▶ **Set task**
Return each line of the data below verbatim; pictures are to be left out.

▶ **Recorded data**
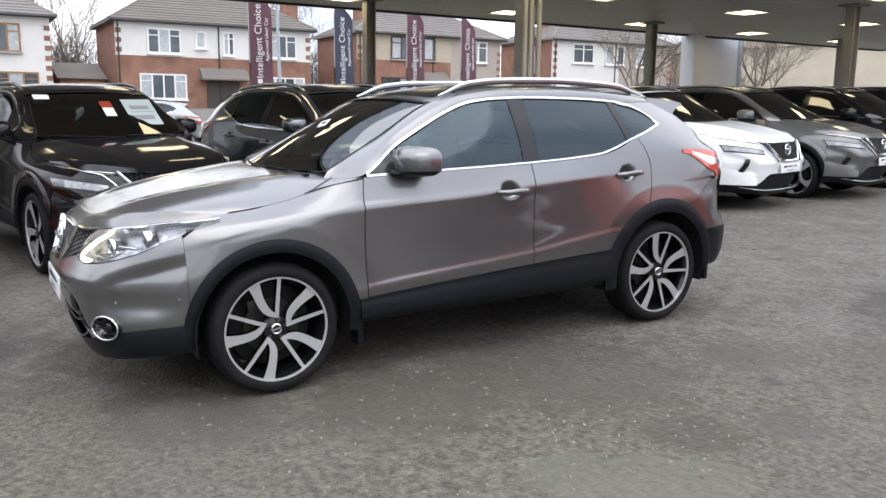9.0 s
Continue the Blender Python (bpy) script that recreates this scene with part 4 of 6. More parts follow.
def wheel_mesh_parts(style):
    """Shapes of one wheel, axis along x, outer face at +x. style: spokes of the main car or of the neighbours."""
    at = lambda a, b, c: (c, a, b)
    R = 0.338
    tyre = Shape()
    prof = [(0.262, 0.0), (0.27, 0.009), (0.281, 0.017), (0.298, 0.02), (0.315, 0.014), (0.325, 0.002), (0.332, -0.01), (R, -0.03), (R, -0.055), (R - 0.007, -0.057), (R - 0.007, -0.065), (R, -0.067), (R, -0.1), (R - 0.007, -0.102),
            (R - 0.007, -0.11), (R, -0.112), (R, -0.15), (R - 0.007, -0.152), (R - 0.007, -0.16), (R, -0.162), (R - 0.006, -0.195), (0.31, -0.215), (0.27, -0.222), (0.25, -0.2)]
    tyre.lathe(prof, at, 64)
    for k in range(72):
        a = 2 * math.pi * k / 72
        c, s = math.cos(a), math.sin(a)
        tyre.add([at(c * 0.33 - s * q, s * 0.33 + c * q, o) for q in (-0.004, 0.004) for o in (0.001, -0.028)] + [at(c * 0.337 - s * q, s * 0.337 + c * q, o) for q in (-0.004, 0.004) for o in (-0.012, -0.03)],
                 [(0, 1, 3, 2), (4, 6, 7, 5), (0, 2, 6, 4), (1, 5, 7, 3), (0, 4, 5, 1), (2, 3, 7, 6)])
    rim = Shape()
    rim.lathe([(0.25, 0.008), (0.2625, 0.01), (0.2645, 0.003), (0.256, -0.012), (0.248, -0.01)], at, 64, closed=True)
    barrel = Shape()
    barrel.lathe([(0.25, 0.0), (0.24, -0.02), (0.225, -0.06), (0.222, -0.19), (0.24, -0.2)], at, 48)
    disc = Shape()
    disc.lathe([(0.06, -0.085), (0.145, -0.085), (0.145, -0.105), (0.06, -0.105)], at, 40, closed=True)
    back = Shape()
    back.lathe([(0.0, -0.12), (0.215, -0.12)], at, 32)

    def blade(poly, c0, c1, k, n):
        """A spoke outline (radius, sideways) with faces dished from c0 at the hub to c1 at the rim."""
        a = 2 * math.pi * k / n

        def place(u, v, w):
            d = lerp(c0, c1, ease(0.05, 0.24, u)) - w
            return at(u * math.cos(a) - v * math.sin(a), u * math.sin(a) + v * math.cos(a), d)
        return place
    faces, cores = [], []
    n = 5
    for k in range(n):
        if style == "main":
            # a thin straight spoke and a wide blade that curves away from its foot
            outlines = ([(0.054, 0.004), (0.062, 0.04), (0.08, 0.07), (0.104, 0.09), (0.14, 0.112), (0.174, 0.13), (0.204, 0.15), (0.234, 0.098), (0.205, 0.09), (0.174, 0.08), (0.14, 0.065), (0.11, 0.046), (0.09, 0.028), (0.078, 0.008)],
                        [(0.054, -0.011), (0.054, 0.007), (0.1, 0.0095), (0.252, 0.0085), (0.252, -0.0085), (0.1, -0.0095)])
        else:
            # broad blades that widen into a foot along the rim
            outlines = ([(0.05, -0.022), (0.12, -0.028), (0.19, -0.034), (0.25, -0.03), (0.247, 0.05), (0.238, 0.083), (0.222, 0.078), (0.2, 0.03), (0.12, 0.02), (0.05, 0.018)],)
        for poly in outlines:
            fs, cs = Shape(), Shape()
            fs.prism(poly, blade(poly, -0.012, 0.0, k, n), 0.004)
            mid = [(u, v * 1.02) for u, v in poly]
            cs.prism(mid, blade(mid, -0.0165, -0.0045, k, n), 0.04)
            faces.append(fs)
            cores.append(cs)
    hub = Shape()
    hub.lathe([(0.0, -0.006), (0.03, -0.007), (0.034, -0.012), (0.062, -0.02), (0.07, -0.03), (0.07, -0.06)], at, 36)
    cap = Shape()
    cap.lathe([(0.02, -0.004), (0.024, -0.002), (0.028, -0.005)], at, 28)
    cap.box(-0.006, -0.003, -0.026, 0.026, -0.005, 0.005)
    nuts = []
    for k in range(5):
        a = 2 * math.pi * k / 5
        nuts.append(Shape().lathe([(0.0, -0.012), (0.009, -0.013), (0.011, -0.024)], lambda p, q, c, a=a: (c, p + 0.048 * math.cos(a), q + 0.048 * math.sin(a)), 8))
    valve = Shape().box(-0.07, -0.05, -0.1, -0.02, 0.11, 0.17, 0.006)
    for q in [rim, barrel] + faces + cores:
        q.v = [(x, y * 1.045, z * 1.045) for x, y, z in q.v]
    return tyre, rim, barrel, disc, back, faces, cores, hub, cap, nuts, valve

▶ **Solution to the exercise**
9.0 s
Continue the Blender Python (bpy) script that recreates this scene with part 4 of 6. More parts follow.
def wheel_mesh_parts(style):
    """Shapes of one wheel, axis along x, outer face at +x. style: spokes of the main car or of the neighbours."""
    at = lambda a, b, c: (c, a, b)
    R = 0.338
    tyre = Shape()
    prof = [(0.262, 0.0), (0.27, 0.009), (0.281, 0.017), (0.298, 0.02), (0.315, 0.014), (0.325, 0.002), (0.332, -0.01), (R, -0.03), (R, -0.055), (R - 0.007, -0.057), (R - 0.007, -0.065), (R, -0.067), (R, -0.1), (R - 0.007, -0.102),
            (R - 0.007, -0.11), (R, -0.112), (R, -0.15), (R - 0.007, -0.152), (R - 0.007, -0.16), (R, -0.162), (R - 0.006, -0.195), (0.31, -0.215), (0.27, -0.222), (0.25, -0.2)]
    tyre.lathe(prof, at, 64)
    for k in range(72):
        a = 2 * math.pi * k / 72
        c, s = math.cos(a), math.sin(a)
        tyre.add([at(c * 0.33 - s * q, s * 0.33 + c * q, o) for q in (-0.004, 0.004) for o in (0.001, -0.028)] + [at(c * 0.337 - s * q, s * 0.337 + c * q, o) for q in (-0.004, 0.004) for o in (-0.012, -0.03)],
                 [(0, 1, 3, 2), (4, 6, 7, 5), (0, 2, 6, 4), (1, 5, 7, 3), (0, 4, 5, 1), (2, 3, 7, 6)])
    rim = Shape()
    rim.lathe([(0.25, 0.008), (0.2625, 0.01), (0.2645, 0.003), (0.256, -0.012), (0.248, -0.01)], at, 64, closed=True)
    barrel = Shape()
    barrel.lathe([(0.25, 0.0), (0.24, -0.02), (0.225, -0.06), (0.222, -0.19), (0.24, -0.2)], at, 48)
    disc = Shape()
    disc.lathe([(0.06, -0.085), (0.145, -0.085), (0.145, -0.105), (0.06, -0.105)], at, 40, closed=True)
    back = Shape()
    back.lathe([(0.0, -0.12), (0.215, -0.12)], at, 32)

    def blade(poly, c0, c1, k, n):
        """A spoke outline (radius, sideways) with faces dished from c0 at the hub to c1 at the rim."""
        a = 2 * math.pi * k / n

        def place(u, v, w):
            d = lerp(c0, c1, ease(0.05, 0.24, u)) - w
            return at(u * math.cos(a) - v * math.sin(a), u * math.sin(a) + v * math.cos(a), d)
        return place
    faces, cores = [], []
    n = 5
    for k in range(n):
        if style == "main":
            # a thin straight spoke and a wide blade that curves away from its foot
            outlines = ([(0.054, 0.004), (0.062, 0.04), (0.08, 0.07), (0.104, 0.09), (0.14, 0.112), (0.174, 0.13), (0.204, 0.15), (0.234, 0.098), (0.205, 0.09), (0.174, 0.08), (0.14, 0.065), (0.11, 0.046), (0.09, 0.028), (0.078, 0.008)],
                        [(0.054, -0.011), (0.054, 0.007), (0.1, 0.0095), (0.252, 0.0085), (0.252, -0.0085), (0.1, -0.0095)])
        else:
            # broad blades that widen into a foot along the rim
            outlines = ([(0.05, -0.022), (0.12, -0.028), (0.19, -0.034), (0.25, -0.03), (0.247, 0.05), (0.238, 0.083), (0.222, 0.078), (0.2, 0.03), (0.12, 0.02), (0.05, 0.018)],)
        for poly in outlines:
            fs, cs = Shape(), Shape()
            fs.prism(poly, blade(poly, -0.012, 0.0, k, n), 0.004)
            mid = [(u, v * 1.02) for u, v in poly]
            cs.prism(mid, blade(mid, -0.0165, -0.0045, k, n), 0.04)
            faces.append(fs)
            cores.append(cs)
    hub = Shape()
    hub.lathe([(0.0, -0.006), (0.03, -0.007), (0.034, -0.012), (0.062, -0.02), (0.07, -0.03), (0.07, -0.06)], at, 36)
    cap = Shape()
    cap.lathe([(0.02, -0.004), (0.024, -0.002), (0.028, -0.005)], at, 28)
    cap.box(-0.006, -0.003, -0.026, 0.026, -0.005, 0.005)
    nuts = []
    for k in range(5):
        a = 2 * math.pi * k / 5
        nuts.append(Shape().lathe([(0.0, -0.012), (0.009, -0.013), (0.011, -0.024)], lambda p, q, c, a=a: (c, p + 0.048 * math.cos(a), q + 0.048 * math.sin(a)), 8))
    valve = Shape().box(-0.07, -0.05, -0.1, -0.02, 0.11, 0.17, 0.006)
    for q in [rim, barrel] + faces + cores:
        q.v = [(x, y * 1.045, z * 1.045) for x, y, z in q.v]
    return tyre, rim, barrel, disc, back, faces, cores, hub, cap, nuts, valve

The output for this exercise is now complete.